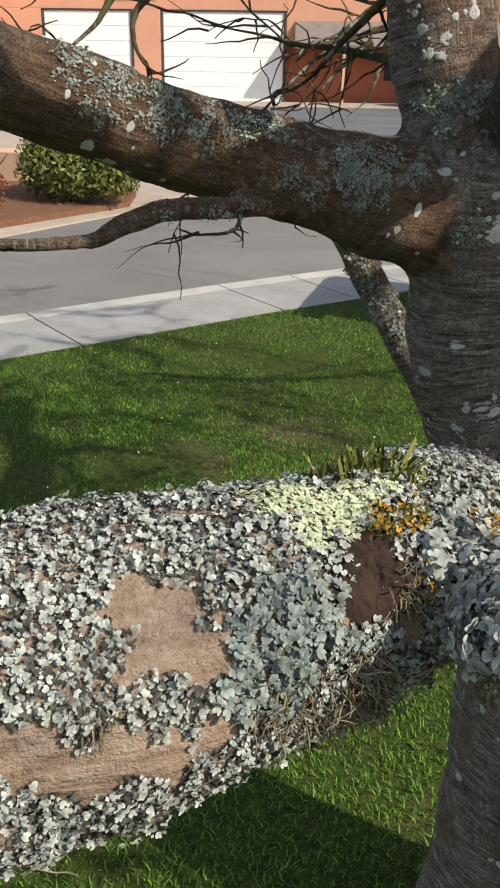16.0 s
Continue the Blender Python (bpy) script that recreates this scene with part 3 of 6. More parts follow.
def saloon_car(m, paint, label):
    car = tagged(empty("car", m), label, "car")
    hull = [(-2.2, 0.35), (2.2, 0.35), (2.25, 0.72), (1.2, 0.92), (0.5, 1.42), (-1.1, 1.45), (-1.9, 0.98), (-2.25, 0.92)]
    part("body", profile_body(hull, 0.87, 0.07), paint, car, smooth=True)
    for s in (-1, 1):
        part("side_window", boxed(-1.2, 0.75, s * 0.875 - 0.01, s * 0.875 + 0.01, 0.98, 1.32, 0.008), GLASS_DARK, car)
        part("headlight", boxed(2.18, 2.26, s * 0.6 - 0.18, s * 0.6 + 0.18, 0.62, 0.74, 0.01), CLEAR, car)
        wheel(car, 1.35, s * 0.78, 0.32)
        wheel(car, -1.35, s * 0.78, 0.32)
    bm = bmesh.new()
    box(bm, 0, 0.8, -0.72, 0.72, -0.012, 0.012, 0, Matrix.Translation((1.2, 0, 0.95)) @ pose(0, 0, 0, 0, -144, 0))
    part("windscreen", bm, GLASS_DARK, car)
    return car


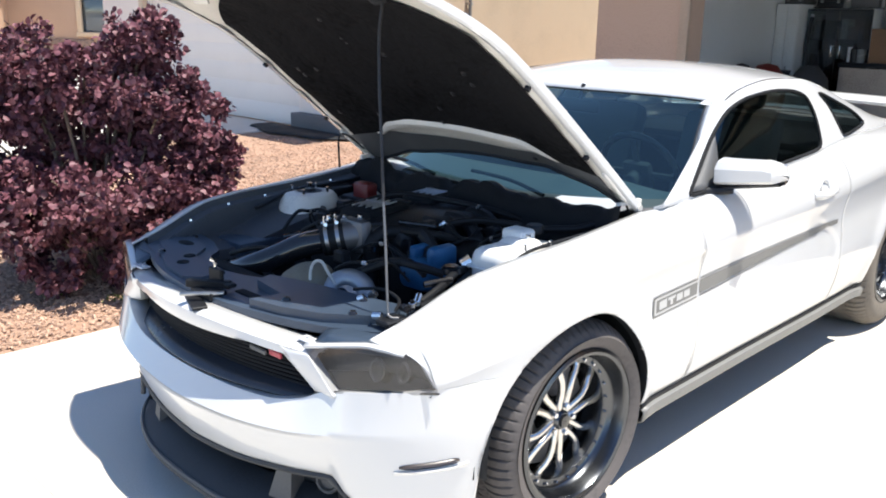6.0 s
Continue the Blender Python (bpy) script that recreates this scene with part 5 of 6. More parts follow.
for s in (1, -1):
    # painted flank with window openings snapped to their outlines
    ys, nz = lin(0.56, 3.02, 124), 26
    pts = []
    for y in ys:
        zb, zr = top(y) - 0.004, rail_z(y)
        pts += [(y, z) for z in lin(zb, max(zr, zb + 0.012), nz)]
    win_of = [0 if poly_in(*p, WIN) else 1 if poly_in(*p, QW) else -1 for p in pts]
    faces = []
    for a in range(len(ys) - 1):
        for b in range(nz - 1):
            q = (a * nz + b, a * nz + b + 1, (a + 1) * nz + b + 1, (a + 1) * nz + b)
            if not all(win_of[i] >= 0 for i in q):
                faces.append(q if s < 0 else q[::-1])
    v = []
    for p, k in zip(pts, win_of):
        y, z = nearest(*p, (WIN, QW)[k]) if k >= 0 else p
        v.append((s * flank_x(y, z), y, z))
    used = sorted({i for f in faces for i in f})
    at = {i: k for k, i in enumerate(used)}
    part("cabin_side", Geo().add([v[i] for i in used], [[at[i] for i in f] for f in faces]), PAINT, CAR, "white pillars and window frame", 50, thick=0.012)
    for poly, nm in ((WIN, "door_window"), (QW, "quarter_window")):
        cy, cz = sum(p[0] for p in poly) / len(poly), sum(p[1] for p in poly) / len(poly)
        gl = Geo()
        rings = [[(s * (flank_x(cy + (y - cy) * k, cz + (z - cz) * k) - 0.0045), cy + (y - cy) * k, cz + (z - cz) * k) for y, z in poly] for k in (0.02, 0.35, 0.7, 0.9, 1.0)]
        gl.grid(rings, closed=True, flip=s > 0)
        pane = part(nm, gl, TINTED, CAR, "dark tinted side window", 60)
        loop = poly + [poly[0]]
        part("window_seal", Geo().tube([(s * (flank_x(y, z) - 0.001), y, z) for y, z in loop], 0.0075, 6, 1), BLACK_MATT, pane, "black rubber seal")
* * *
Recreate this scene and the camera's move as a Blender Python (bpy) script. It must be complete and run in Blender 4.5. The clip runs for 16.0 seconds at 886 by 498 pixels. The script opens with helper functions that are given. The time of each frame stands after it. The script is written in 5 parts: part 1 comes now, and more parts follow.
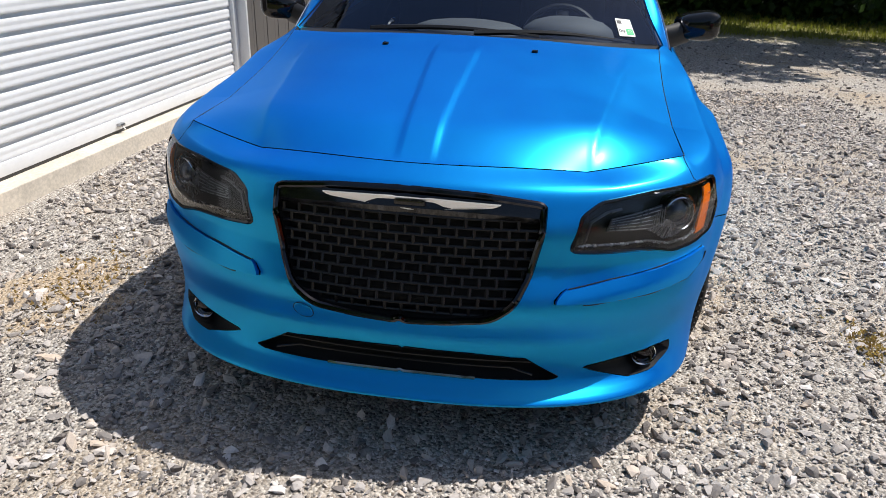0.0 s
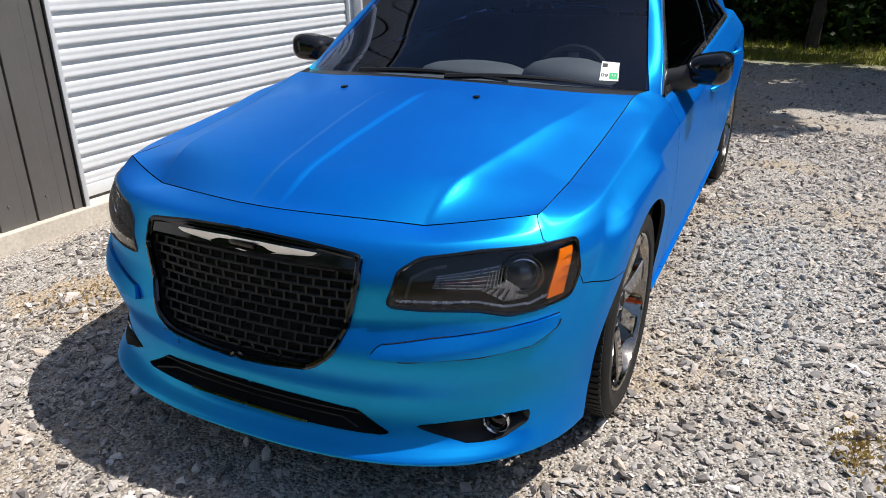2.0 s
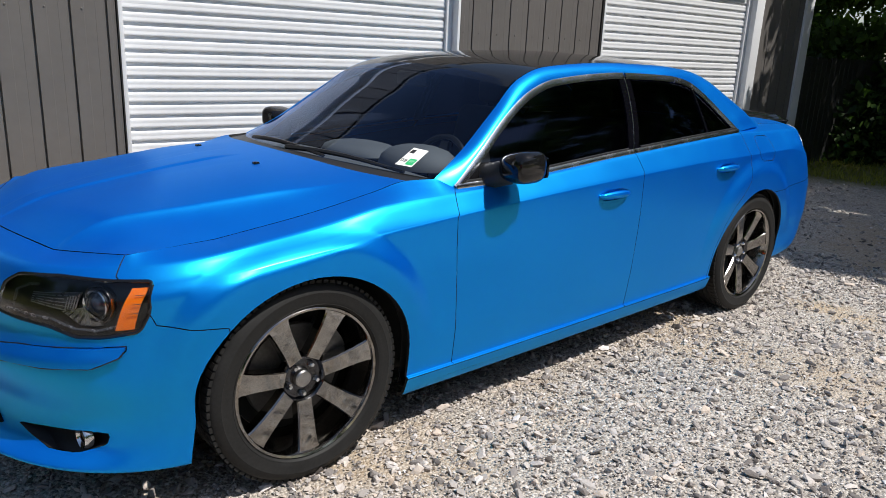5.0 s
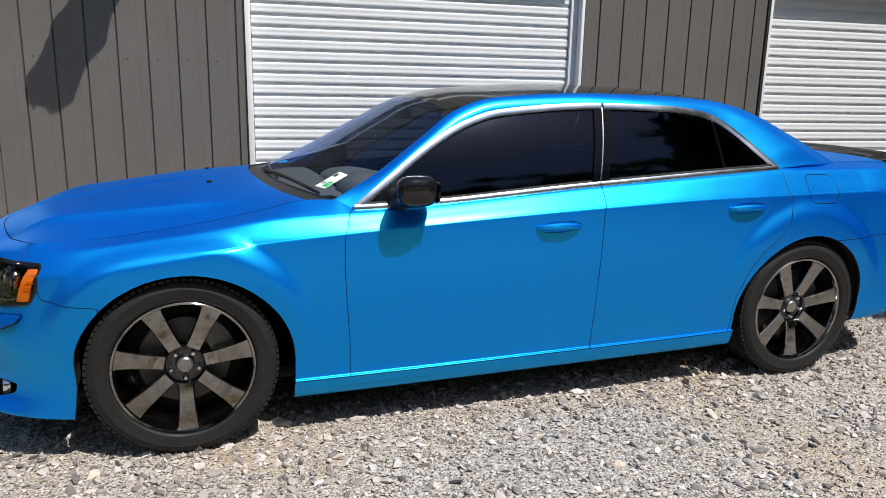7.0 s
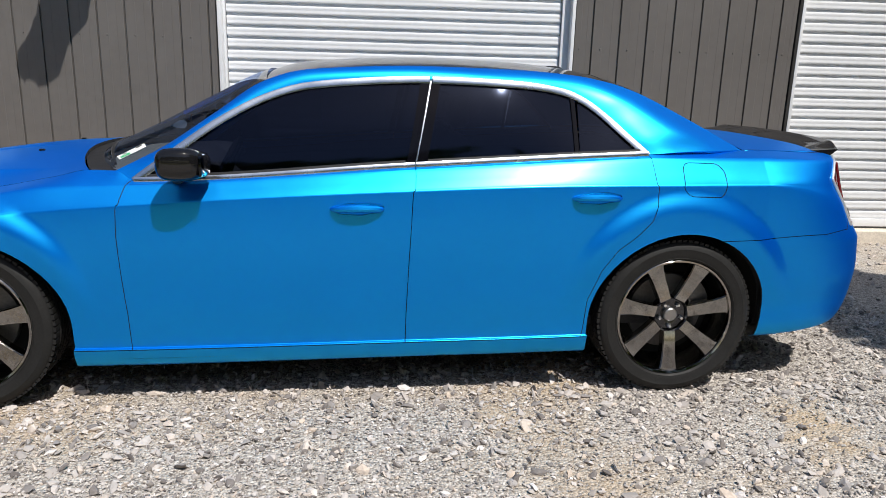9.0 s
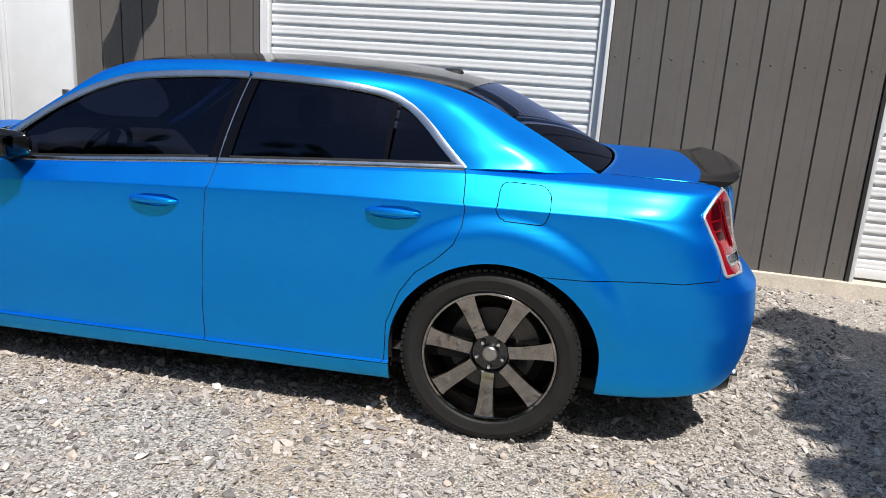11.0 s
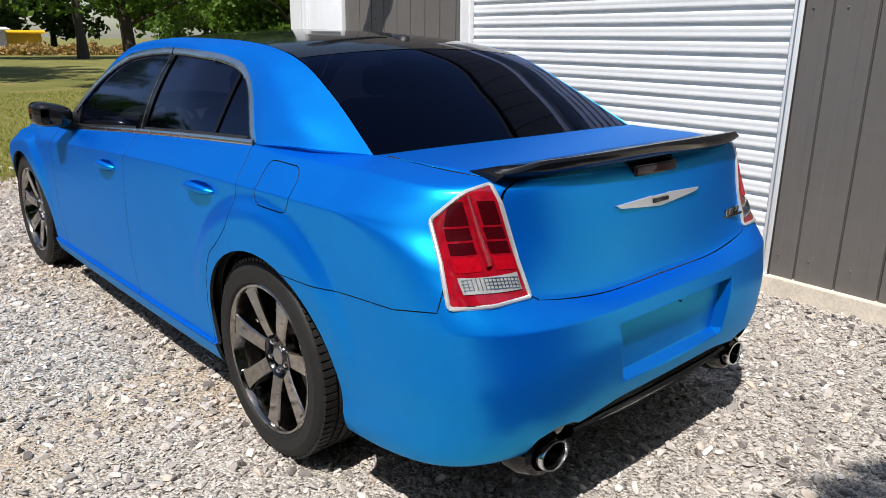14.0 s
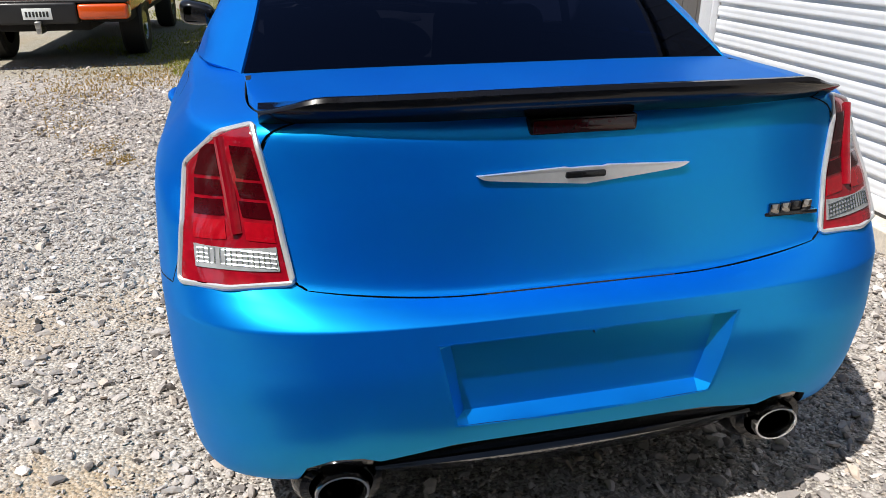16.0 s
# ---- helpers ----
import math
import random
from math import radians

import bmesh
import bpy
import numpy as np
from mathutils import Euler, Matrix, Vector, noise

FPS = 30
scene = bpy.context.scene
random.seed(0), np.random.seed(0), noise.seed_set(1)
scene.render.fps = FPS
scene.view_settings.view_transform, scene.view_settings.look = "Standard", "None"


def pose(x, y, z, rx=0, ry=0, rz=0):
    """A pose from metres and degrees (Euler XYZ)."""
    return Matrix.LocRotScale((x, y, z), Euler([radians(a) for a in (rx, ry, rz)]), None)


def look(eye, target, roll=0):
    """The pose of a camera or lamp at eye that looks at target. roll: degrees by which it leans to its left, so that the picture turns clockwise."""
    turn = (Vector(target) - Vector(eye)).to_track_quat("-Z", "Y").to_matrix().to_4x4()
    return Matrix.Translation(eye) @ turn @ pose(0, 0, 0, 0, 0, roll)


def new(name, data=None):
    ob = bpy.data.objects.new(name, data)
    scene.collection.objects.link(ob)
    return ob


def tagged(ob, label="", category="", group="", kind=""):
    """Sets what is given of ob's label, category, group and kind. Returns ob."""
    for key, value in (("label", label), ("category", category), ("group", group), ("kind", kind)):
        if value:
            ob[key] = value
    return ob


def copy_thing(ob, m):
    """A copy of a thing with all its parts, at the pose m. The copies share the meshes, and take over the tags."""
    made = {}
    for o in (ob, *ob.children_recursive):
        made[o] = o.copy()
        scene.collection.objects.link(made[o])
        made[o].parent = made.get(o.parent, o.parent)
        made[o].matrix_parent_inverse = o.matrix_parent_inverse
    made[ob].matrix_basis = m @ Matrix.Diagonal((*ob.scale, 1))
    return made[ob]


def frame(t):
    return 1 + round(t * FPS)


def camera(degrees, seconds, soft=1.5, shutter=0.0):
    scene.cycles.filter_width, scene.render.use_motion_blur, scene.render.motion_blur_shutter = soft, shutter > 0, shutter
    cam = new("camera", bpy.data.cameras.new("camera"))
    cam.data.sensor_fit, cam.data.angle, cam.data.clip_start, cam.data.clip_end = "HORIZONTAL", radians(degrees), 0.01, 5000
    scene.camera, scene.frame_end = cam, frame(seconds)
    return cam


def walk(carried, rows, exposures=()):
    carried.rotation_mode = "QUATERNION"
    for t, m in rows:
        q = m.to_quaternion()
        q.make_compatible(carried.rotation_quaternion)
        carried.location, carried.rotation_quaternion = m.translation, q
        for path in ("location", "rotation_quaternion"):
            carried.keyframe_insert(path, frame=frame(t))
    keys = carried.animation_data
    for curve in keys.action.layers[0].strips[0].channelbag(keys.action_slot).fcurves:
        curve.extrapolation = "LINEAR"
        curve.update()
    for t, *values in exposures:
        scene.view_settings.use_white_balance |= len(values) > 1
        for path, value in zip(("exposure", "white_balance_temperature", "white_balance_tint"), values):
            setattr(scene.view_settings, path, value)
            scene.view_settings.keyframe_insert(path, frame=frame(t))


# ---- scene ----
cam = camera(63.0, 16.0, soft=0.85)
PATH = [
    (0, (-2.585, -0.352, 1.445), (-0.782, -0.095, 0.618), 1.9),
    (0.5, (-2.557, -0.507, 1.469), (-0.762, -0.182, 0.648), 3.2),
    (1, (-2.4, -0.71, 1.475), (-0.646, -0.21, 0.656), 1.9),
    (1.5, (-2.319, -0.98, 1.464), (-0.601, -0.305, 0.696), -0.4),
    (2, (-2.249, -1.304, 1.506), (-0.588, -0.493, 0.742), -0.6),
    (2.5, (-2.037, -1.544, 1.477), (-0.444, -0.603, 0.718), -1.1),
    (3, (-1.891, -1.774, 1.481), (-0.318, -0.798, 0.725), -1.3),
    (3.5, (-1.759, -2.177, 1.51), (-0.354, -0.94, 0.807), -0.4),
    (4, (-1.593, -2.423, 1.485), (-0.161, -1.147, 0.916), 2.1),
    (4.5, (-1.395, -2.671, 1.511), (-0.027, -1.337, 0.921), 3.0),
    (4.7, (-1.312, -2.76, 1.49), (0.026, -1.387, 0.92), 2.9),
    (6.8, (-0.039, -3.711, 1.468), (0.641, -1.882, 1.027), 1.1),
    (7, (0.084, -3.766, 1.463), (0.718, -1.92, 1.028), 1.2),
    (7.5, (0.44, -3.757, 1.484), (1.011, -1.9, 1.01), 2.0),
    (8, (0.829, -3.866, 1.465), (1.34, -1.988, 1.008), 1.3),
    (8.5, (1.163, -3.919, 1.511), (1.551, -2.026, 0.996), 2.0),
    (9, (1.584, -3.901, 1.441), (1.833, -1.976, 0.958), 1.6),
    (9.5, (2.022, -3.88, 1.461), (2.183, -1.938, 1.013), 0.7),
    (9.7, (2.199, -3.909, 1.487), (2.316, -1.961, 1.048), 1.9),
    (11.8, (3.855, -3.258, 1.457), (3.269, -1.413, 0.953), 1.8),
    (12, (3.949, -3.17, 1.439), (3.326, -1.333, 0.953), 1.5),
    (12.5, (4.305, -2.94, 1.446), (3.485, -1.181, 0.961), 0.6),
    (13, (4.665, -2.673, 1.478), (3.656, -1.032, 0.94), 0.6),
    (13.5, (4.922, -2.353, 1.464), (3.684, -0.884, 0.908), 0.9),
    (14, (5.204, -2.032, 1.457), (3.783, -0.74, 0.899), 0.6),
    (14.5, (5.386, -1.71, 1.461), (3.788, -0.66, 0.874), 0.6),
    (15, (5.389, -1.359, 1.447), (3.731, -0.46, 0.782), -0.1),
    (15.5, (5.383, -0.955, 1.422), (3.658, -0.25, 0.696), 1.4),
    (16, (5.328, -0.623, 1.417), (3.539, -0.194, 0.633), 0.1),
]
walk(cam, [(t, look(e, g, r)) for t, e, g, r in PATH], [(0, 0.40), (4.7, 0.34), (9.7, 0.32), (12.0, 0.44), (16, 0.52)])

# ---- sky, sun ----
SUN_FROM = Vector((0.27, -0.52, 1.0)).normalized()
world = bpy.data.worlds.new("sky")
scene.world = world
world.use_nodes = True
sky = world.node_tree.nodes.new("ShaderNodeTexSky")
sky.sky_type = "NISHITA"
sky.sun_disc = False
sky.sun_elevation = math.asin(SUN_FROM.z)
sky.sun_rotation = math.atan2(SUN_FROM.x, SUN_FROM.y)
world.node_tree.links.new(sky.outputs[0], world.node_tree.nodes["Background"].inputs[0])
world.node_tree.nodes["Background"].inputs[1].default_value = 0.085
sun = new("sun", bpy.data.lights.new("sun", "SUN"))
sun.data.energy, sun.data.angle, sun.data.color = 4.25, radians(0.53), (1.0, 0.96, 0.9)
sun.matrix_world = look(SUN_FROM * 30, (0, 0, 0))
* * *
» Exercise description: Copy out each line of the listing that holds "Blender".

» Exercise answer:
Continue the Blender Python (bpy) script that recreates this scene with part 3 of 6. More parts follow.
Continue the Blender Python (bpy) script that recreates this scene with part 5 of 6. More parts follow.
Recreate this scene and the camera's move as a Blender Python (bpy) script. It must be complete and run in Blender 4.5. The clip runs for 16.0 seconds at 886 by 498 pixels. The script opens with helper functions that are given. The time of each frame stands after it. The script is written in 5 parts: part 1 comes now, and more parts follow.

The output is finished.